• Entries
## Begin

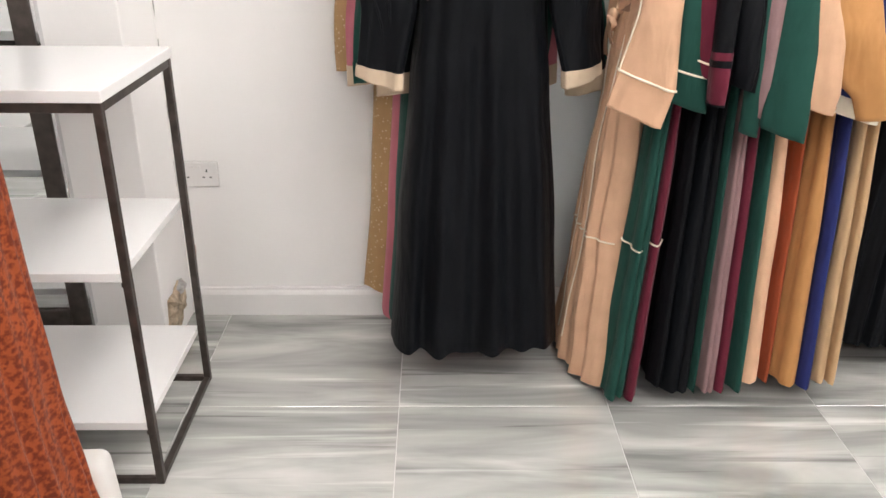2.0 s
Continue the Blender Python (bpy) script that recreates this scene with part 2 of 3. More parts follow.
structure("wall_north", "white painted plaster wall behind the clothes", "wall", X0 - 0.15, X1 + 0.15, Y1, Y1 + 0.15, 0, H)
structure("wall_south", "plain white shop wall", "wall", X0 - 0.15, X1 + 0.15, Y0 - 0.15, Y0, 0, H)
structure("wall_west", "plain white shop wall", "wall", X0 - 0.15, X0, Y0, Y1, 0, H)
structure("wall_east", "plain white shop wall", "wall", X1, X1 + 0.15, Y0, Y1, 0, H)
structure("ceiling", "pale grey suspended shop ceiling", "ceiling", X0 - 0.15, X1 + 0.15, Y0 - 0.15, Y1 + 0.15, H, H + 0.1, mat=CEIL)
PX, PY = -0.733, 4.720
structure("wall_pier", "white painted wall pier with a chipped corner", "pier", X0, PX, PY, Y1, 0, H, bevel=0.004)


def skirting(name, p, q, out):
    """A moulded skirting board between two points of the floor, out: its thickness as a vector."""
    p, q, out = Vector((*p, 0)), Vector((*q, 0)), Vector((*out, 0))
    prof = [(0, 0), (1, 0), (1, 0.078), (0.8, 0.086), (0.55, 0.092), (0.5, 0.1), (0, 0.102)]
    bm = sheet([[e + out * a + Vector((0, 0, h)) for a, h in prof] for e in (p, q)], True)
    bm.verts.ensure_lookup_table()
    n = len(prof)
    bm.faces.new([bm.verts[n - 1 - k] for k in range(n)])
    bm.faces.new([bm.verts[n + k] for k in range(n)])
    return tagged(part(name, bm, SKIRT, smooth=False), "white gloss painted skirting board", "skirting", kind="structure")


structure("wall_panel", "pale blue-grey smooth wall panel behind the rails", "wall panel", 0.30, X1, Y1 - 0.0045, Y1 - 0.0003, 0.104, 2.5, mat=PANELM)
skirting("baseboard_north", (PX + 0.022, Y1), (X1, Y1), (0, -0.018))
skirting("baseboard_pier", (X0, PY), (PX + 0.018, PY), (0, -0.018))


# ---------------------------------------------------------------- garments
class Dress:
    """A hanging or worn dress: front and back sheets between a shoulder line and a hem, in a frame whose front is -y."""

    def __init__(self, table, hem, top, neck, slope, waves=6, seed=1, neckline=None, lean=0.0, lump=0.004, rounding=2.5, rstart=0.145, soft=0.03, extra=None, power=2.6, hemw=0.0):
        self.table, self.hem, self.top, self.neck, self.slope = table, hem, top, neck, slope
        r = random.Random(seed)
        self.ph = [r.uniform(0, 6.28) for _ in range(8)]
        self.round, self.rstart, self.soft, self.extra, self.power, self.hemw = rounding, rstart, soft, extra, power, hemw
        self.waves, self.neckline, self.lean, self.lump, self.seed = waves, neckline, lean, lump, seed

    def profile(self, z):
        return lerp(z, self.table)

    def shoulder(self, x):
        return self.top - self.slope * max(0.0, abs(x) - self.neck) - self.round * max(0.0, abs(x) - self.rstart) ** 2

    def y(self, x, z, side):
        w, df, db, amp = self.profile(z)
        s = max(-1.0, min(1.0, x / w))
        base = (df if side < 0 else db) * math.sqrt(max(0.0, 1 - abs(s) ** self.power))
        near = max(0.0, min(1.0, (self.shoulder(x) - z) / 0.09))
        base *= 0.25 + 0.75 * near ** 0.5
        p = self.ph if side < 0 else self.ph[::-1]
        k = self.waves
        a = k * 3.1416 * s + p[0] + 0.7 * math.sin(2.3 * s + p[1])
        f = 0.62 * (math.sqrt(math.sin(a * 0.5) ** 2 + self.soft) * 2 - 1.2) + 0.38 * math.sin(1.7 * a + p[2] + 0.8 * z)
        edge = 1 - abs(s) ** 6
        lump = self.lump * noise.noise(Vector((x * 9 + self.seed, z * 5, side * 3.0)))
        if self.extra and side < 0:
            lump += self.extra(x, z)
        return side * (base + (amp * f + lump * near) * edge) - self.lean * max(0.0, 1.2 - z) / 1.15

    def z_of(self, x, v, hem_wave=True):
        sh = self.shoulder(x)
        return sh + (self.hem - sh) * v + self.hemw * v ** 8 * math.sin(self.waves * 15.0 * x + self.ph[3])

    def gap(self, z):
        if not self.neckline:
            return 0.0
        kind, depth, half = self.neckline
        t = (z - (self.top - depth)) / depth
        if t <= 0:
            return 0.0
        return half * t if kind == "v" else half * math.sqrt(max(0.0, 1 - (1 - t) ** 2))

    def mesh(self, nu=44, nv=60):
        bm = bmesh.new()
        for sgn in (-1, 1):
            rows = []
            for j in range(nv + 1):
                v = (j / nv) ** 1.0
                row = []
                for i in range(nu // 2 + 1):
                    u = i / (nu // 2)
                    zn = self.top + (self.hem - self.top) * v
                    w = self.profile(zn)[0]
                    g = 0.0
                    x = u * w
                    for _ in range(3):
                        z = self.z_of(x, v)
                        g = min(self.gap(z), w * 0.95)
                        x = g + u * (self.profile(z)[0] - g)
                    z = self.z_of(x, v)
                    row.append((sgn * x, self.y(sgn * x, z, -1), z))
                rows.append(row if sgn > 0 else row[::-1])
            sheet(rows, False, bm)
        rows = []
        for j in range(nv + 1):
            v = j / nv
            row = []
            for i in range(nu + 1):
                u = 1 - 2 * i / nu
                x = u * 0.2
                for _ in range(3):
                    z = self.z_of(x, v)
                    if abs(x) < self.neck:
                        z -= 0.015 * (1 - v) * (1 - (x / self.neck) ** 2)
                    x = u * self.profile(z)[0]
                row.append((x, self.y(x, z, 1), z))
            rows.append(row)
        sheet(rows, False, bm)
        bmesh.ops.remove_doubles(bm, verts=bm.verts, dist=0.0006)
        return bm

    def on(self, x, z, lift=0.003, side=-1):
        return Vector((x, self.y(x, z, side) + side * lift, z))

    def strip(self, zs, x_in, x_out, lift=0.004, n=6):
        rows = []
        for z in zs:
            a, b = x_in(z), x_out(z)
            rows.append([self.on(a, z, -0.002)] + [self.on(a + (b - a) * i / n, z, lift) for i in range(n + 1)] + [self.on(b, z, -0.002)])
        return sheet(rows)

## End
## Begin

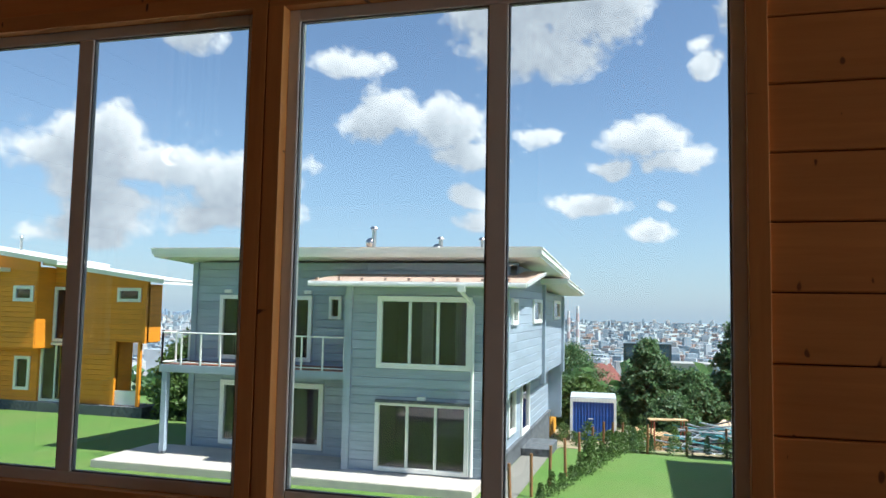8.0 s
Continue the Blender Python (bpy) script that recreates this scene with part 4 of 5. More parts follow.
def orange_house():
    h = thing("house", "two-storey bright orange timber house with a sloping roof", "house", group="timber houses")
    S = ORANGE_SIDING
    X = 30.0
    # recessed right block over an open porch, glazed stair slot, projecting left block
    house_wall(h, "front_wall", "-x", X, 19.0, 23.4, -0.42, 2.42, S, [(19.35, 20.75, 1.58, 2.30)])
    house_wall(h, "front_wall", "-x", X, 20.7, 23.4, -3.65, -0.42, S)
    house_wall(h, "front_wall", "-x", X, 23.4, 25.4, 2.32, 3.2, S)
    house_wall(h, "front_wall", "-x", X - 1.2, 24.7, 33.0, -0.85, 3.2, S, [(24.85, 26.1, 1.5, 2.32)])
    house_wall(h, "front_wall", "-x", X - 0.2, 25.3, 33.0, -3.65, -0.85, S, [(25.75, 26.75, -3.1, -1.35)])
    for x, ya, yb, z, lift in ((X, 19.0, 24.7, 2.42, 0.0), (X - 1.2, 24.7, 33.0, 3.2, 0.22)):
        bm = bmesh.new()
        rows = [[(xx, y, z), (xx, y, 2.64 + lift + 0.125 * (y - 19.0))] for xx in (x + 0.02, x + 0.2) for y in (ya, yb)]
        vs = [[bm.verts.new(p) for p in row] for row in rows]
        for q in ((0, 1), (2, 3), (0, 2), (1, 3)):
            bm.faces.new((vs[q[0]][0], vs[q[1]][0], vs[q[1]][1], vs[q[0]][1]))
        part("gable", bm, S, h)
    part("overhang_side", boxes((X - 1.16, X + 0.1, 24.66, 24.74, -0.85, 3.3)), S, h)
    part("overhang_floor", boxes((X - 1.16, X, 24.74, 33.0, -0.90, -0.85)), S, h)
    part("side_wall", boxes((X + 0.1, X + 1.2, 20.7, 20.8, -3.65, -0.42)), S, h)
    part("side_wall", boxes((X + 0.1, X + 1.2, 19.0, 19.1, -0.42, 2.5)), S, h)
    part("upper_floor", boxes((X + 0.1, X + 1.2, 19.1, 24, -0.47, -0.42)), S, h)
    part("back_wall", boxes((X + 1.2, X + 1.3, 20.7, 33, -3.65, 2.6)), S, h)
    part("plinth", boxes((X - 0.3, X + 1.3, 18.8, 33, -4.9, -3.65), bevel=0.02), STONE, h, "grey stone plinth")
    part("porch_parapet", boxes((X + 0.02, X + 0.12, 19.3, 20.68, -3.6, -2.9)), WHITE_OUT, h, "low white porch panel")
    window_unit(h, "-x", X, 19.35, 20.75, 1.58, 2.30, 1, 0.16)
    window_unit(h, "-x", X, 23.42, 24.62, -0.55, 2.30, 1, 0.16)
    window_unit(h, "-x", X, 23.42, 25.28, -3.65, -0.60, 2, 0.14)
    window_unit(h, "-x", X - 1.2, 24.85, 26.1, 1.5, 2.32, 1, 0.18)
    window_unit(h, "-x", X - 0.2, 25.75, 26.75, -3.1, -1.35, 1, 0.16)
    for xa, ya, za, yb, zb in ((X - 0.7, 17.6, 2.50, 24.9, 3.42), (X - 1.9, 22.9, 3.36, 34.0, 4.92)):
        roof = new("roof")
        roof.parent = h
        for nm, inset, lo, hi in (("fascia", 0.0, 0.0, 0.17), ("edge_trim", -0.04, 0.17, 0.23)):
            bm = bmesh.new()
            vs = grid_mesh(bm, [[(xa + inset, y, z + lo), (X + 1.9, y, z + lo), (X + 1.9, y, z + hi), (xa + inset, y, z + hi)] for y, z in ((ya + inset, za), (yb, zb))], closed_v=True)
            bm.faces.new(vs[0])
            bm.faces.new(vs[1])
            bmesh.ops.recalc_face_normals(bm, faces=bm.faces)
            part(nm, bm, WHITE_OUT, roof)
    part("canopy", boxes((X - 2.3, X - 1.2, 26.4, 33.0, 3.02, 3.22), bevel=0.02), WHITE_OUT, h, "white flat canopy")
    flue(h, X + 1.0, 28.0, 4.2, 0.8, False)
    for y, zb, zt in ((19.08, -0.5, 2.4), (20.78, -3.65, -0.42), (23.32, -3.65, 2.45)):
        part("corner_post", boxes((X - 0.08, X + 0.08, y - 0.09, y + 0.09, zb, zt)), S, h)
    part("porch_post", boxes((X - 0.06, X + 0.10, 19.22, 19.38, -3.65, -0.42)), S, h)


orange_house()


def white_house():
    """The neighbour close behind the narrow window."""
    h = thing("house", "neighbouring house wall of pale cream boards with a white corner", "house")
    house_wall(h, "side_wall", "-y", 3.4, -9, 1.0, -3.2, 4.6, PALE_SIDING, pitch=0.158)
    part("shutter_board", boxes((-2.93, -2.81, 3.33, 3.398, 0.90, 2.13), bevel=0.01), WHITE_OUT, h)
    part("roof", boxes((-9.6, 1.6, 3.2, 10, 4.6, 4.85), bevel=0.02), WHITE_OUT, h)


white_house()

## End

• Brief
Your answer should be one number: how many lines of the listing include the word "Continue".

• Task answer
2